Picard Season 2: The Voyage (Sorta) Home
I came into the second season ready to overlook the numerous shortcoming of the first season. First seasons can often be shaky until a cast and crew finds their groove. Stewart has better energy and people spend less time bitching him out this season but the overall story still feels like something written as part of a middle-school writing contest for a free personal pan pizza. This season is a time travel plot that brings the characters to our near future, much like The Voyage Home. Also like The Voyage Home: Season 2 explores social commentary and contemporary issues such as the wild fires in the Western states, climate change in general, CBP abuses of illegal immigrants, poverty, healthcare & the pitfalls of late-stage capitalism. Unlike The Voyage Home, this season of Picard explores takes on these issues without any nuance, proposes no solutions and isn’t particularly fun. You never get “nuclear wessels” or “double-dumb-ass on you” moments that you got in The Voyage Home.
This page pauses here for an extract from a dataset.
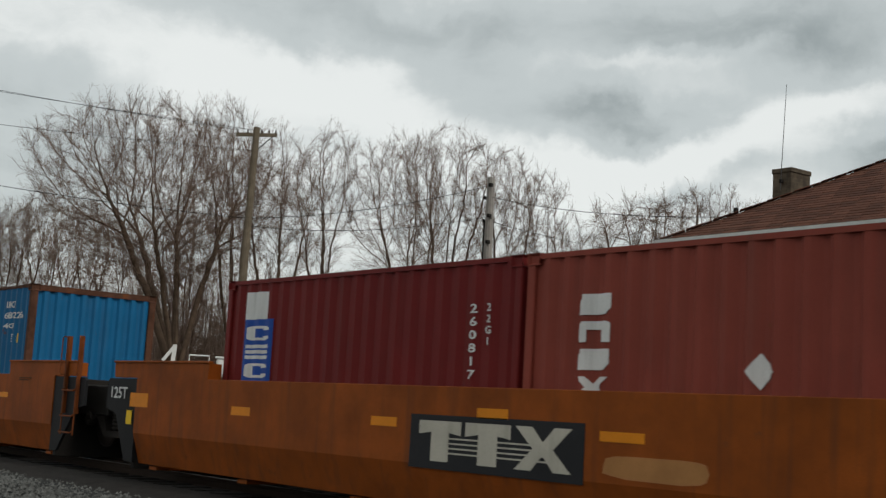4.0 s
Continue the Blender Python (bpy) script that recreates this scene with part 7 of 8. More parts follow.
decal(CARS[11], "pat", "tape", -3.17, -2.6, 1.12, 1.29, M_TAPE)
decal(CARS[11], "pat", "tape", -2.51, -2.19, 1.35, 1.46, M_TAPE)
decal(CARS[11], "pat", "tape", -0.14, 0.3, 1.12, 1.28, M_TAPE)
decal(CARS[11], "pat", "tape", 3.47, 3.97, 1.12, 1.27, M_TAPE)
decal(CARS[11], "pat", "tape", 5.72, 6.15, 1.15, 1.38, M_TAPE)
decal(CARS[11], "txt", "40", -5.82, -5.3, 0.81, 1.12, M_INK)
decal(CARS[11], "txt", "C", -2.49, -2.2, 0.94, 1.18, M_INK)
decal(CARS[11], "txt", "LD LMT 124 300 PER UNIT", -1.84, -0.72, 1.06, 1.13, M_INK)
decal(CARS[11], "bars", "small_writing", -1.83, -0.68, 0.95, 1.0, M_INK)
decal(CARS[11], "smudge", "pale_halo", -1.94, -0.59, 0.9, 1.16, M_YWORN)
decal(CARS[11], "txt", "DTTX 751351 C", -0.39, 0.57, 1.38, 1.48, M_INK)
decal(CARS[11], "pat", "notice", 3.54, 3.82, 1.34, 1.47, M_WHITE)
decal(CARS[11], "bars", "small_writing", 5.06, 6.07, 1.38, 1.48, M_INK)
decal(CARS[11], "smudge", "pale_halo", 5.01, 5.79, 0.73, 1.05, M_YWORN)
decal(CARS[11], "bars", "small_writing", 5.08, 5.74, 0.77, 1.01, M_INK)
decal(CARS[11], "streaks", "pale_streak", 0.59, 4.08, 0.53, 0.61, M_PALEPATCH)
decal(CARS[11], "streaks", "pale_streak", -3.17, -1.86, 0.38, 0.98, M_PALEPATCH)
decal(CARS[12], "txt", "40", -5.95, -5.48, 0.81, 1.11, M_INK)
decal(CARS[12], "txt", "D", -2.59, -2.31, 0.96, 1.18, M_INK)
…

You could watch the 1st, 2nd and final episode of Season 2 and not miss much. Worst of all, John Delancey never really shifts into the mischievous gear.
Star Trek Strange New Worlds
Star Trek Strange New Worlds is a refreshing entry to modern trek. The cast is great, the story is good, the enterprise looks amazing and the overall “feel” is Star Trek. It is a campy, optimistic romp through the stars and a true return to form for Star Trek.